§ **EXERCISE PROMPT**: Set down the data below without change, skipping the pictures it holds.

◆ ◆ ◆ ◆ ◆

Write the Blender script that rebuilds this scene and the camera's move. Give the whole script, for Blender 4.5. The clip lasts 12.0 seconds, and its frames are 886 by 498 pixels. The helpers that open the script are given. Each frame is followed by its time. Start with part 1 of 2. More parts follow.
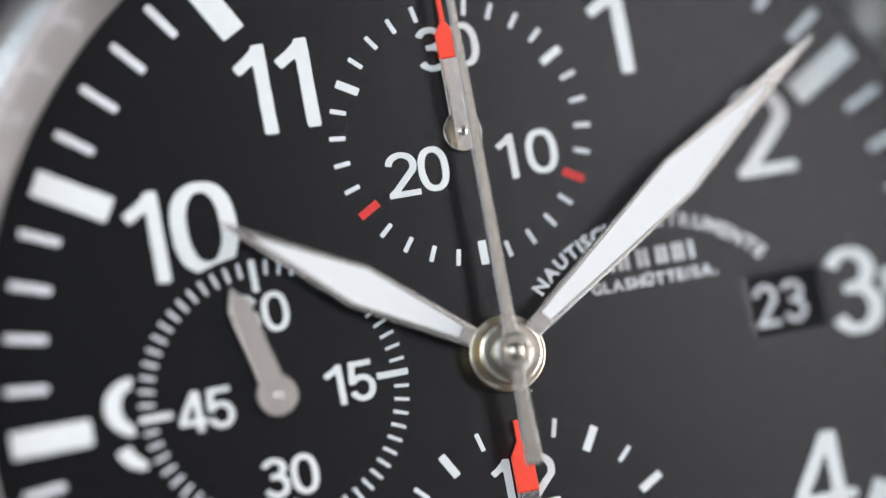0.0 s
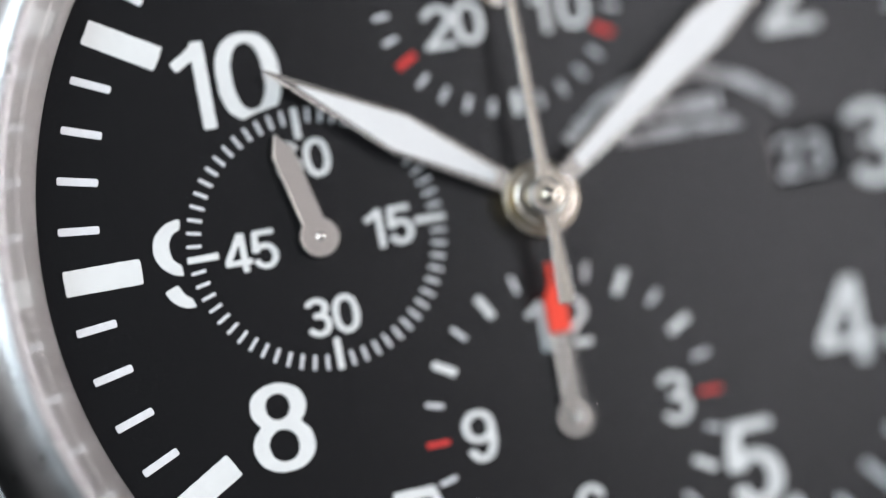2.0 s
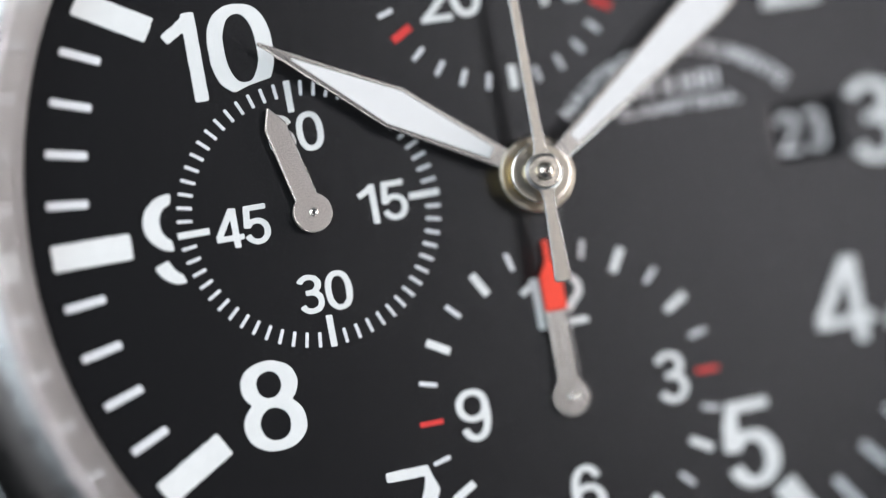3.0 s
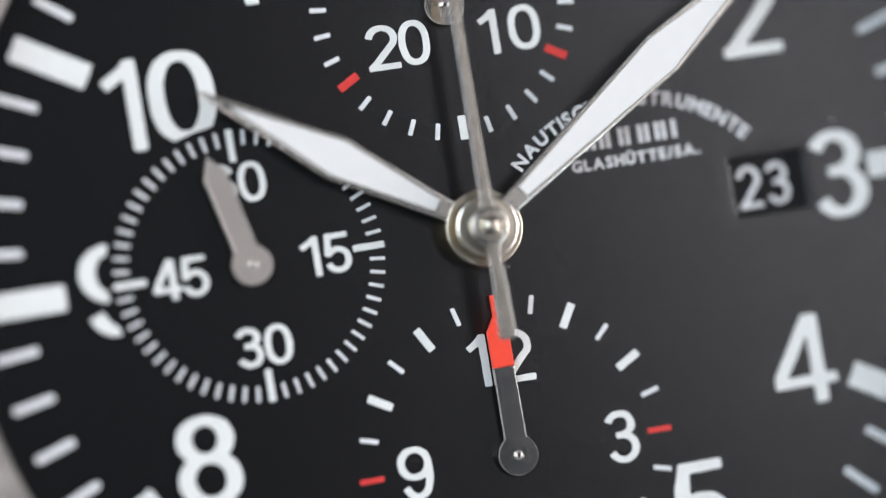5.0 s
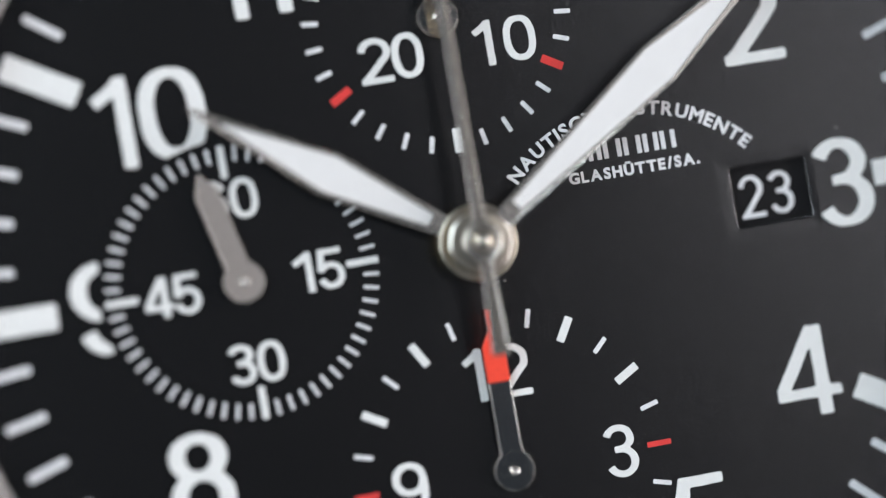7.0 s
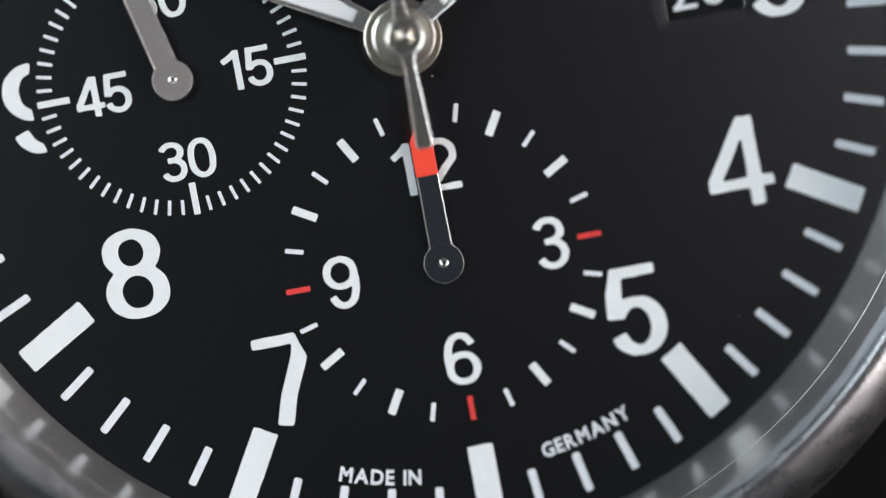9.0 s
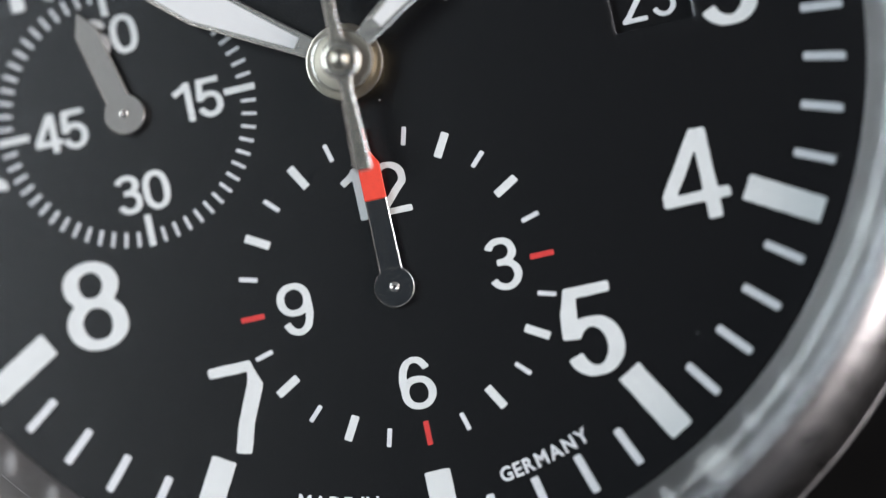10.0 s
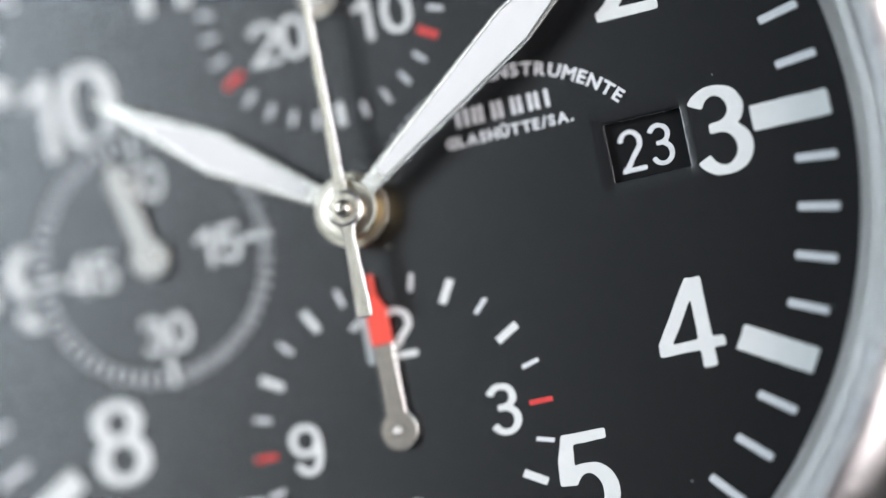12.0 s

◆ ◆ ◆ ◆ ◆

§ **ANSWER TO THE PROBLEM**:
Write the Blender script that rebuilds this scene and the camera's move. Give the whole script, for Blender 4.5. The clip lasts 12.0 seconds, and its frames are 886 by 498 pixels. The helpers that open the script are given. Each frame is followed by its time. Start with part 1 of 2. More parts follow.
0.0 s
2.0 s
3.0 s
5.0 s
7.0 s
9.0 s
10.0 s
12.0 s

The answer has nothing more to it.